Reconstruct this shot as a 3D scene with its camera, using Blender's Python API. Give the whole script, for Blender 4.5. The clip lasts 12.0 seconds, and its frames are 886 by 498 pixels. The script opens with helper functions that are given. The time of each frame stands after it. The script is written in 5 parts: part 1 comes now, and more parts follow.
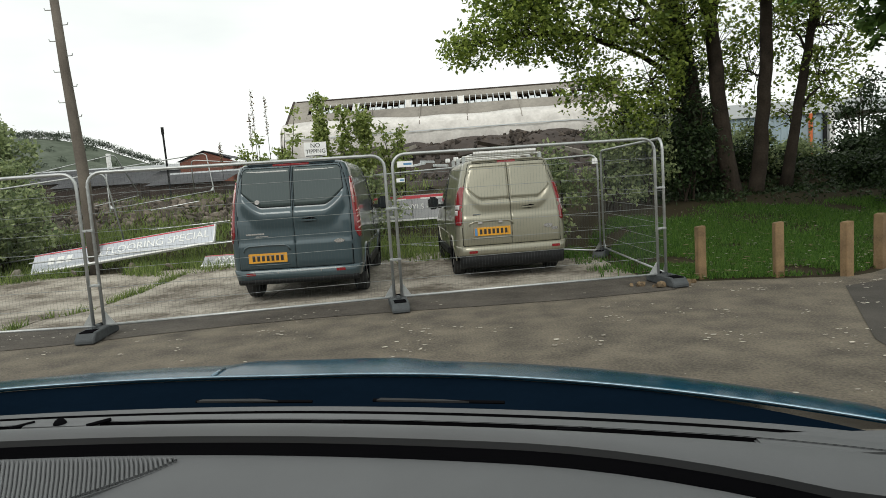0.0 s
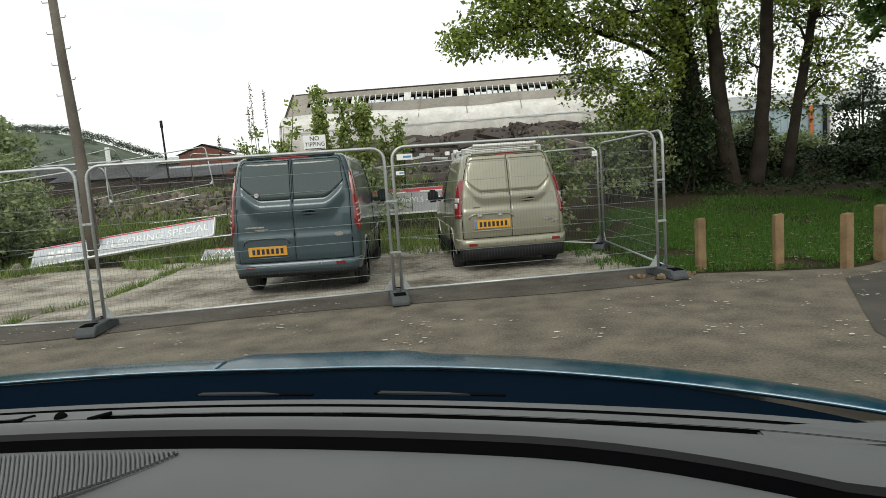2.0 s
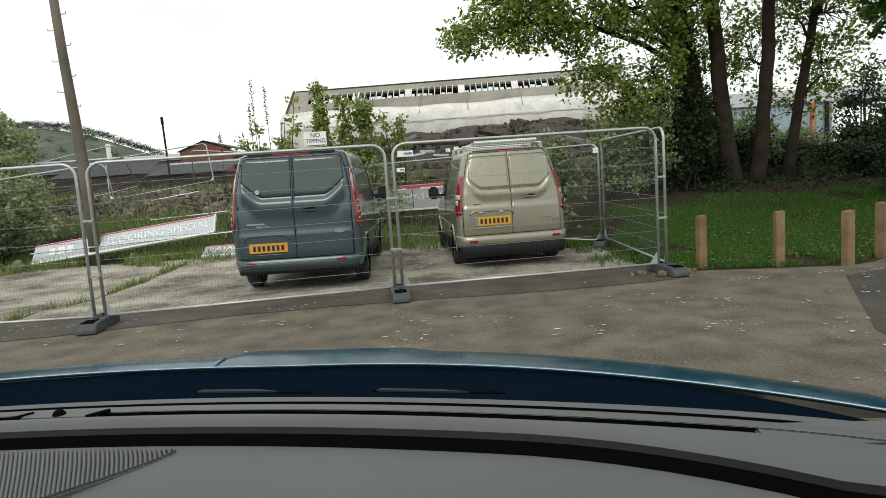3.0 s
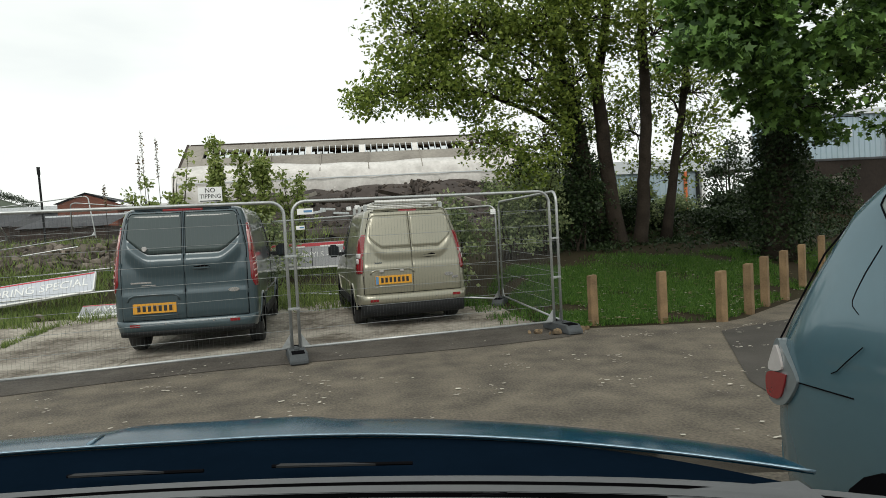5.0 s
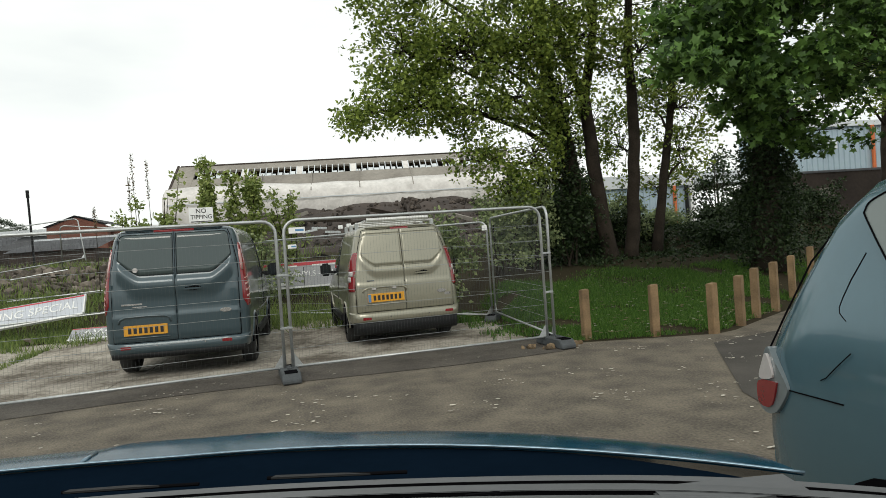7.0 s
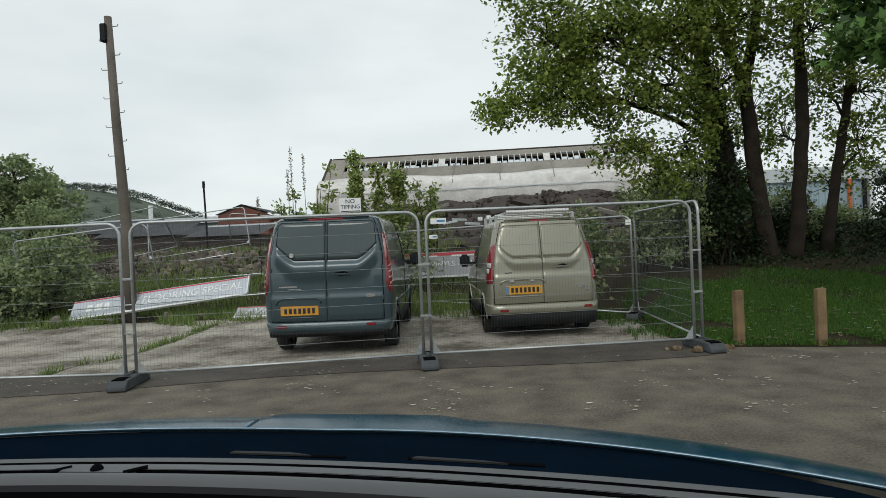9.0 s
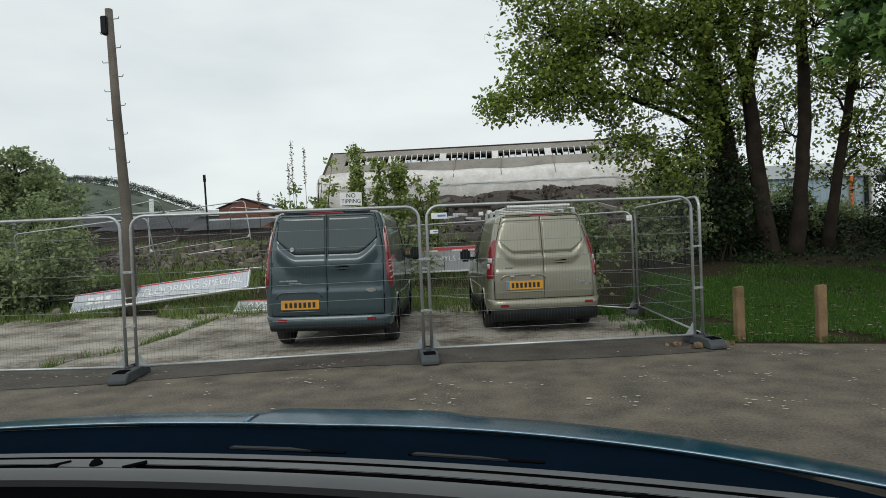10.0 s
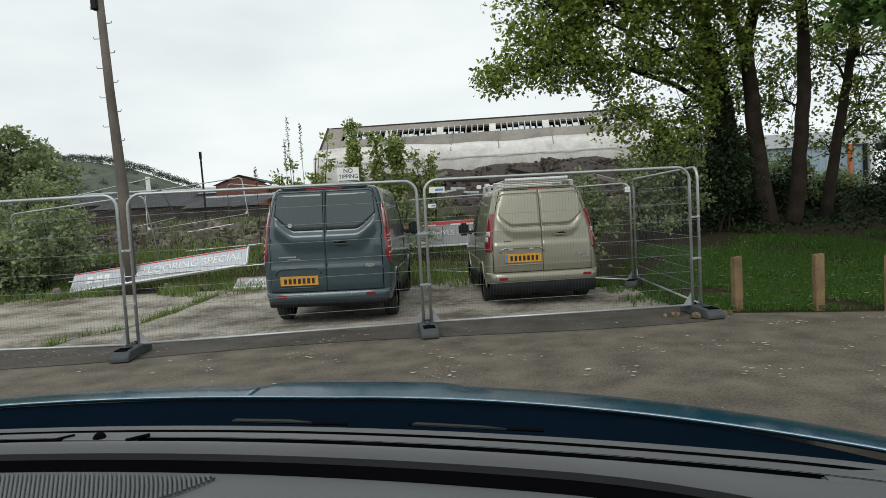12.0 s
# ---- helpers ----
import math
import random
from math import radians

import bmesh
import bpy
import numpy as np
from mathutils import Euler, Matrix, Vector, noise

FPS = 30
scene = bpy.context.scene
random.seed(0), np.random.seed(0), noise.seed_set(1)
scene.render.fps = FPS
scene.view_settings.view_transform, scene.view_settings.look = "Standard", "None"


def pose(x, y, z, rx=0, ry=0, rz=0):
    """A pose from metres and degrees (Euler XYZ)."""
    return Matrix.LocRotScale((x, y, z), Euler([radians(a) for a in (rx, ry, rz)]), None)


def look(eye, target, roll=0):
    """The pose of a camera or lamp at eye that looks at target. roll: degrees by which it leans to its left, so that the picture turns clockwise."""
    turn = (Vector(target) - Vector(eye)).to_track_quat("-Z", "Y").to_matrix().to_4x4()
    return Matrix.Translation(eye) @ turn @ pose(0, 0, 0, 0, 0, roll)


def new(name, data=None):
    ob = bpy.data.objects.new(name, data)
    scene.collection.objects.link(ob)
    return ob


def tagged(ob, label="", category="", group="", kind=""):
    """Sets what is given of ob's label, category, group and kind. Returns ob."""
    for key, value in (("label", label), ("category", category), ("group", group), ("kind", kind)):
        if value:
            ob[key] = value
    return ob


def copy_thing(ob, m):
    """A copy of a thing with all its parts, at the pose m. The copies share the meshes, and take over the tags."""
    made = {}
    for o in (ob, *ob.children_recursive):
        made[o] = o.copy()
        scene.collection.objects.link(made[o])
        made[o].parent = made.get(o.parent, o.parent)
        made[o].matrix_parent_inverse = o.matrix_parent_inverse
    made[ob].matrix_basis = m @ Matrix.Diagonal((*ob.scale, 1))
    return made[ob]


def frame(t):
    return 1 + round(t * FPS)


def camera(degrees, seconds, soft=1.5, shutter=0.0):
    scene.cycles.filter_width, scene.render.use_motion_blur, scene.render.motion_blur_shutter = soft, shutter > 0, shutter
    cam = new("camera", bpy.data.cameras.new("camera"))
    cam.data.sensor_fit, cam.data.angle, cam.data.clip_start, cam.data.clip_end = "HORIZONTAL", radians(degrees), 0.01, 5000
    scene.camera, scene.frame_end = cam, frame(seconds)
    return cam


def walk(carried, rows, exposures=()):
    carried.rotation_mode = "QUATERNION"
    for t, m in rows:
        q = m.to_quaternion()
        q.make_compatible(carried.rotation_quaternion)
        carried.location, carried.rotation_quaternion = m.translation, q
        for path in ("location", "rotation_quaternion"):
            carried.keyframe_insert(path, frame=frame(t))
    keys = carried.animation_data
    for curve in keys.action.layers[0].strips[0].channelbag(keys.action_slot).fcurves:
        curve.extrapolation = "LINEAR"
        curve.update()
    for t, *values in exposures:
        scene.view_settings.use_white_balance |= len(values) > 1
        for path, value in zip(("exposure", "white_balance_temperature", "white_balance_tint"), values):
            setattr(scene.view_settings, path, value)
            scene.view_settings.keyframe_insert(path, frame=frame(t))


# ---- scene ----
# ---------------- camera ----------------
cam = camera(70.05, 12.0, soft=0.85)
ROWS = [
    (0.0, 0.009, -0.011, 1.550, -0.00, -5.90, 3.90),
    (0.5, 0.007, -0.009, 1.549, -0.09, -5.83, 3.84),
    (1.0, 0.008, -0.008, 1.549, -0.08, -6.12, 3.90),
    (1.5, 0.008, -0.007, 1.550, -0.03, -6.50, 4.02),
    (2.0, 0.007, -0.007, 1.549, -0.04, -6.54, 4.03),
    (2.5, 0.009, -0.007, 1.549, 0.04, -6.83, 4.01),
    (4.3, 0.011, -0.002, 1.552, -0.11, -6.36, 3.80),
    (4.5, 0.010, -0.008, 1.551, -1.21, -4.57, 3.81),
    (4.7, 0.005, -0.001, 1.553, -3.71, -2.84, 3.65),
    (4.8, 0.001, 0.002, 1.555, -4.75, -3.65, 3.76),
    (5.0, -0.001, 0.009, 1.560, -8.97, -2.12, 3.13),
    (5.2, 0.002, 0.006, 1.553, -12.13, 0.70, 3.45),
    (5.3, 0.003, 0.006, 1.549, -13.32, 0.78, 3.51),
    (5.5, 0.005, 0.015, 1.546, -15.21, 0.06, 3.38),
    (6.0, 0.002, 0.003, 1.546, -13.92, 1.20, 3.94),
    (6.5, 0.006, 0.020, 1.547, -13.41, 0.83, 4.00),
    (7.0, -0.003, -0.010, 1.548, -9.71, -0.58, 4.01),
    (7.2, 0.001, -0.002, 1.547, -7.91, -2.20, 4.12),
    (7.5, 0.005, 0.007, 1.545, -4.79, -4.05, 4.28),
    (7.6, -0.003, 0.001, 1.546, -2.92, -2.84, 4.59),
    (7.7, -0.010, -0.005, 1.546, -1.48, -2.03, 3.99),
    (9.3, -0.012, -0.000, 1.544, 2.90, -0.52, 2.62),
    (9.5, -0.014, 0.005, 1.544, 2.88, -0.86, 2.56),
    (10.0, -0.012, 0.002, 1.546, 2.87, -1.01, 2.33),
    (10.5, -0.012, 0.001, 1.543, 3.20, -1.59, 2.35),
    (11.0, -0.010, -0.002, 1.546, 3.28, -1.88, 2.51),
    (11.5, -0.010, -0.000, 1.544, 3.14, -1.96, 2.54),
    (12.0, -0.010, 0.002, 1.542, 2.71, -3.34, 3.10),
]
EXPOSURE = [(0.0, 0.27, 6720, 9), (2.7, 0.36, 6740, 7), (4.5, 0.34, 6720, 8), (5.5, 0.16, 6620, 9), (6.0, 0.24, 6600, 8), (7.0, 0.24, 6700, 9), (7.7, 0.24, 6700, 9), (9.3, -0.14, 6300, 8), (10.5, -0.06, 6400, 9), (12.0, 0.03, 6430, 9)]
walk(cam, [(t, pose(x, y, z, 90 + pitch, roll, yaw)) for t, x, y, z, yaw, pitch, roll in ROWS], EXPOSURE)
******
## INSTRUCTION
Return only the number of lines in the data above that include the word "collection".

## SOLUTION TO THE EXERCISE
2